Limiter l’utilisation des écrans supplémentaires, ainsi qu’industrialiser et systématiser le réemploi des équipements. On peut, par exemple, donner une seconde vie aux appareils qui quittent les entreprises et qui sont (dans 80 % des cas) encore fonctionnels. On peut aussi faire appel à un commerce de reconditionnement pour revendre le matériel, ce qui va du même coup rapporter de l’argent à la société qui les revend.
L’écoconception des services numériques est aussi primordiale, tout comme le fait de sensibiliser les informaticiens et les informaticiennes responsables de la Direction des systèmes informatiques (DSI). Une stratégie clé que l’on oublie trop souvent, mais cruciale puisque ces personnes sont les mieux placées pour instaurer ces démarches au sein des entreprises.
Si vous appliquez ces quatre principes, vous avez déjà effectué 90 % du boulot ! L’idée peut finalement se résumer en une phrase : être plus raisonnable dans nos usages numériques quotidiens et créer des services plus sobres.
Ce qui nous amène au principe de la sobriété numérique. Comment cette notion est-elle perçue en 2021 ?
Elle a évolué et est moins associée qu’avant à des « revendications d’écolo intégriste » mais reste encore mal comprise. On l’assimile encore parfois au fait d’adosser une responsabilité principalement aux consommateurs. Mais la sobriété numérique implique pourtant un effort de la part de toutes les entités : aussi bien des consommateurs que des entreprises, des institutions, etc.

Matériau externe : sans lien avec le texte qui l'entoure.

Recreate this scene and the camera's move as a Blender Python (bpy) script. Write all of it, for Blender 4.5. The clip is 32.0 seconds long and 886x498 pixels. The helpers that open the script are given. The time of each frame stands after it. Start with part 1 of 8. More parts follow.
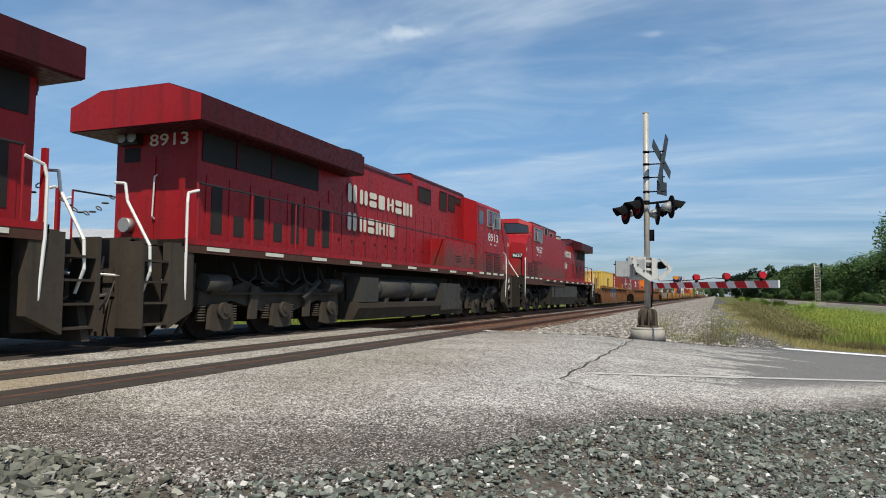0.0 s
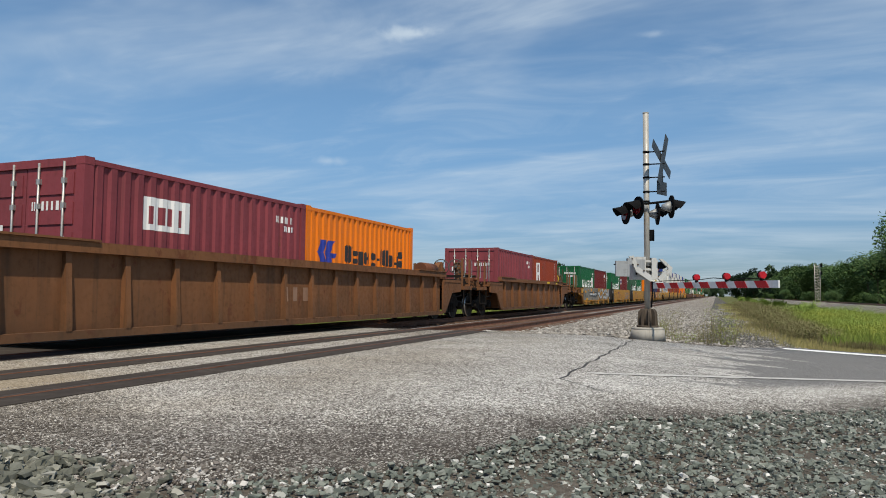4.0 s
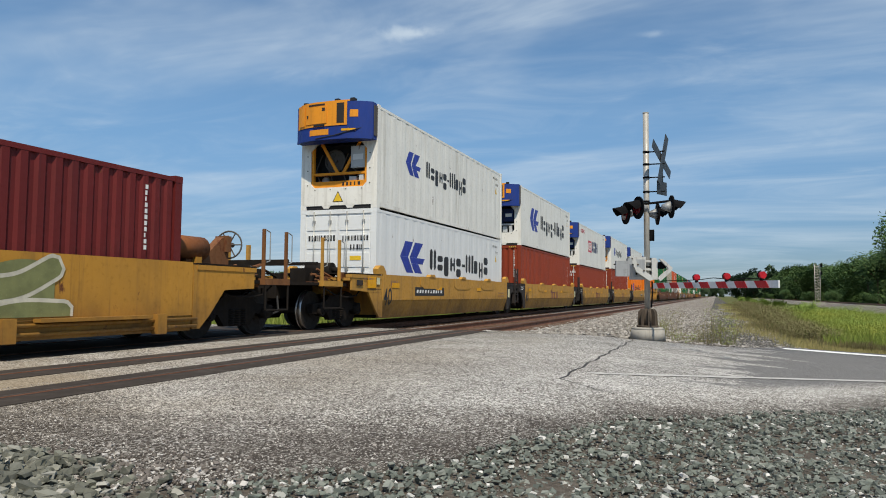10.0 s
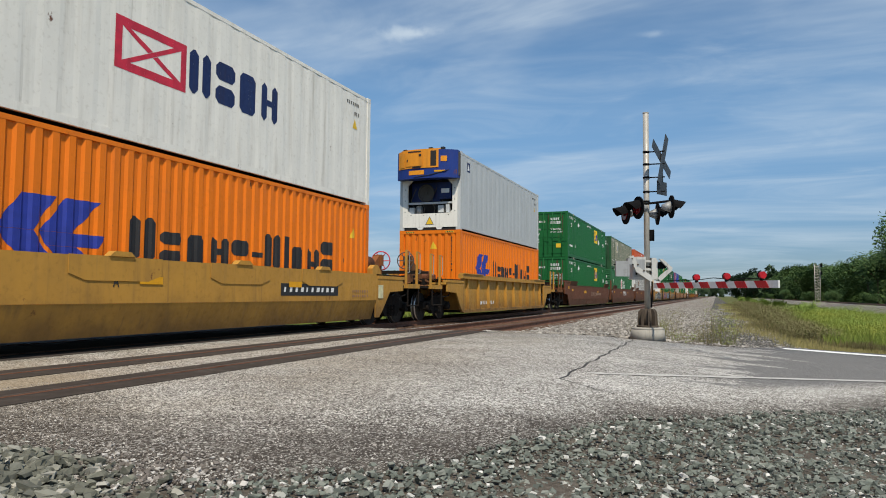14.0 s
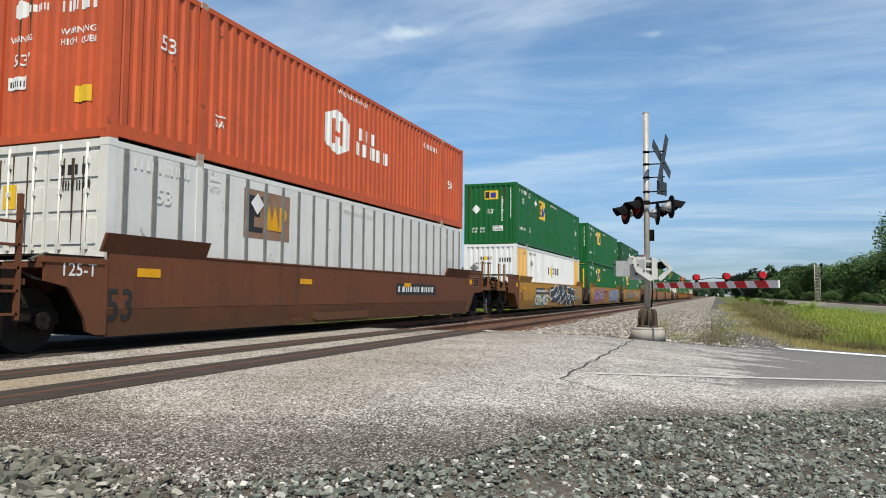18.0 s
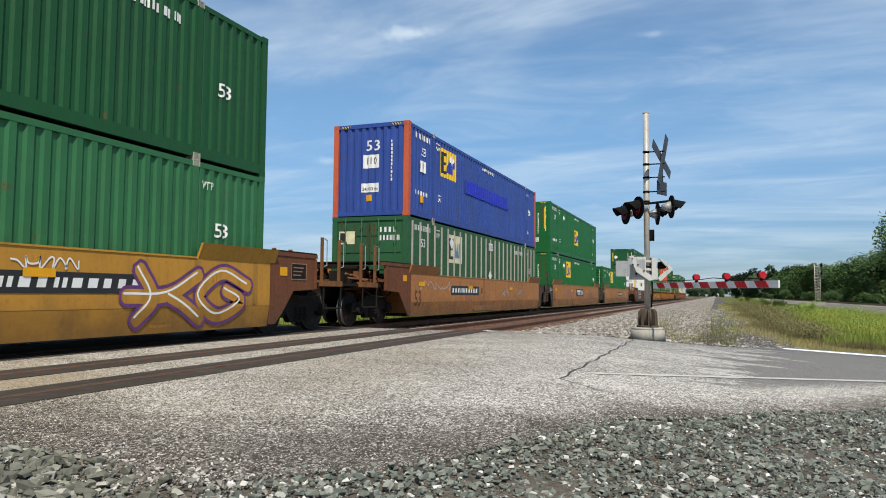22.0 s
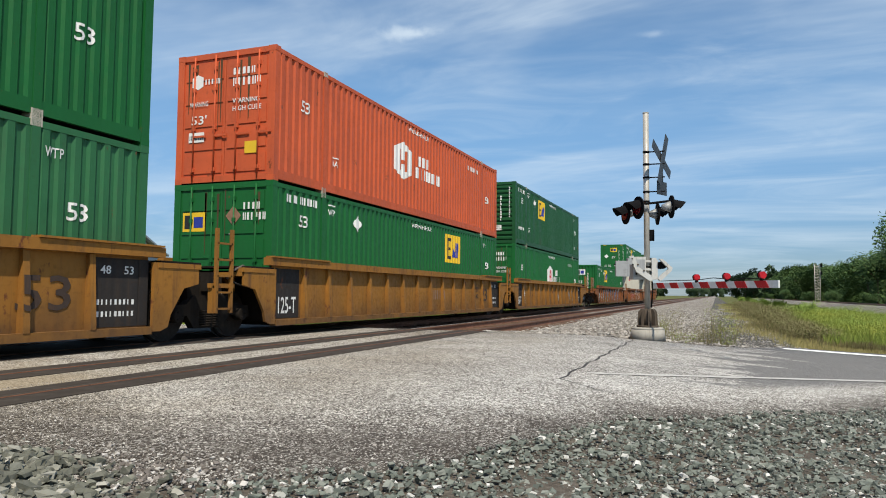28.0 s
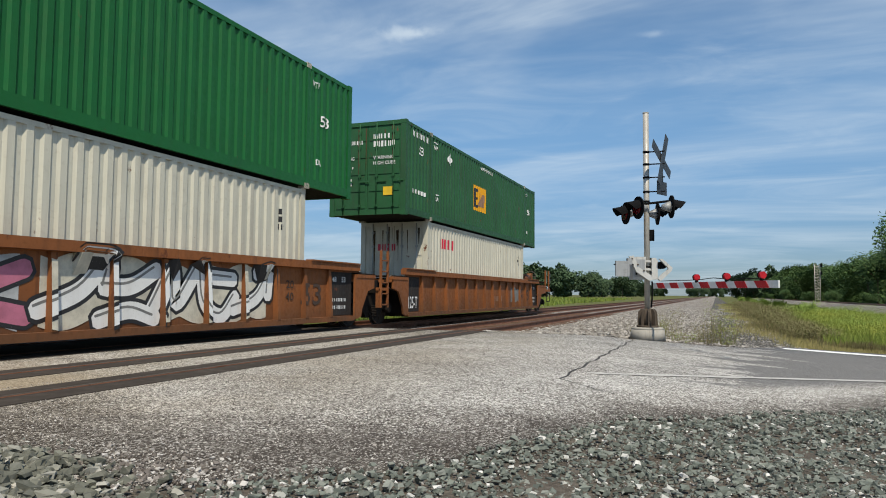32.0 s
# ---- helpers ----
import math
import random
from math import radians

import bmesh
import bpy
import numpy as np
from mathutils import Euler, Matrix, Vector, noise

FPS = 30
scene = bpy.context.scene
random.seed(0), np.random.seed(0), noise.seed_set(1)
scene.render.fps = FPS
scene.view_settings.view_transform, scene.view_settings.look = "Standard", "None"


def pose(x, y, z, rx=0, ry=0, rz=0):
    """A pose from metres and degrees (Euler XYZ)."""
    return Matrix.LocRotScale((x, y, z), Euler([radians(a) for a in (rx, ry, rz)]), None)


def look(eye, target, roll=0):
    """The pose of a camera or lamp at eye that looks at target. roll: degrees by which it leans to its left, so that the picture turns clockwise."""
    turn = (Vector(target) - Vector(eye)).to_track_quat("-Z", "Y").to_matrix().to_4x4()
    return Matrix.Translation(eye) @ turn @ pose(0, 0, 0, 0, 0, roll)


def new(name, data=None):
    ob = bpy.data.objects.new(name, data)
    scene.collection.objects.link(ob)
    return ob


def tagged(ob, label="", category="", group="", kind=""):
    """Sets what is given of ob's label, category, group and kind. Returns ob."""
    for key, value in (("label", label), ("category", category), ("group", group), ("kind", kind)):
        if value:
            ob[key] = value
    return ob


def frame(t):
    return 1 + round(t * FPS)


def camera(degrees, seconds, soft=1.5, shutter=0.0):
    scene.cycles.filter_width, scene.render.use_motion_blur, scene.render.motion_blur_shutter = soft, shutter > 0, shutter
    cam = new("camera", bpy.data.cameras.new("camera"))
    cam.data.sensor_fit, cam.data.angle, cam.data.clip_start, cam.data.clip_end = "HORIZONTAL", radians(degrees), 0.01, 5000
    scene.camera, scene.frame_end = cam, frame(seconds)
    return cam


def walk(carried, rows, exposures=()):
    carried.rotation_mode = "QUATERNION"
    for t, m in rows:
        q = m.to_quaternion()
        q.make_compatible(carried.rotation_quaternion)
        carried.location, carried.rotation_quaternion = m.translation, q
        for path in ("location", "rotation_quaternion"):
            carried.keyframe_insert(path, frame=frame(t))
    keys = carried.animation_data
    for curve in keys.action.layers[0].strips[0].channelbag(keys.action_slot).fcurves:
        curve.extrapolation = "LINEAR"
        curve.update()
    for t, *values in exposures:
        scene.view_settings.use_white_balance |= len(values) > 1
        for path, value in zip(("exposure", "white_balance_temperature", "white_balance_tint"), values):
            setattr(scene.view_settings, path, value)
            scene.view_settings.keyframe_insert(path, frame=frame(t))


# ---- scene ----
SPEED = 18.8
TRAIN_X = -9.93
NEAR_X = -6.35

# ---- camera: on a tripod beside the crossing ----
cam = camera(64.28, 32.0, soft=1.0)
EYE = Vector((0.0, 0.0, 0.911))
CAM_POSE = look(EYE, EYE + Vector((-0.36026, 0.93072, 0.06311)), 0.49)
walk(cam, [(0, CAM_POSE), (32.0, CAM_POSE)], exposures=[(0, 0.07), (2.0, 0.07), (3.0, -0.07), (6.0, -0.05), (14.0, -0.05), (17.0, 0.23), (18.0, 0.21), (19.0, 0.05), (20.0, 0.05), (21.0, 0.17), (22.0, 0.19), (24.0, 0.17), (25.0, 0.09), (28.0, 0.17), (30.0, 0.15), (31.0, 0.01), (32.0, 0.01)])

# ---- world and sun ----
SUN_DIR = Vector((0.30, -0.46, 0.83)).normalized()
world = bpy.data.worlds.new("world")
scene.world = world
world.use_nodes = True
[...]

Cette expression s’est forgée autour de l’urgence à limiter notre usage du numérique, car il s’agit d’une ressource à laquelle nous sommes devenus extrêmement dépendants, mais qui n’est pas renouvelable à l’infini. Ce n’est pas par hasard qu’on emploie le terme de « sobriété » : elle fait référence à notre dépendance au numérique et à la nécessité de nous désintoxiquer.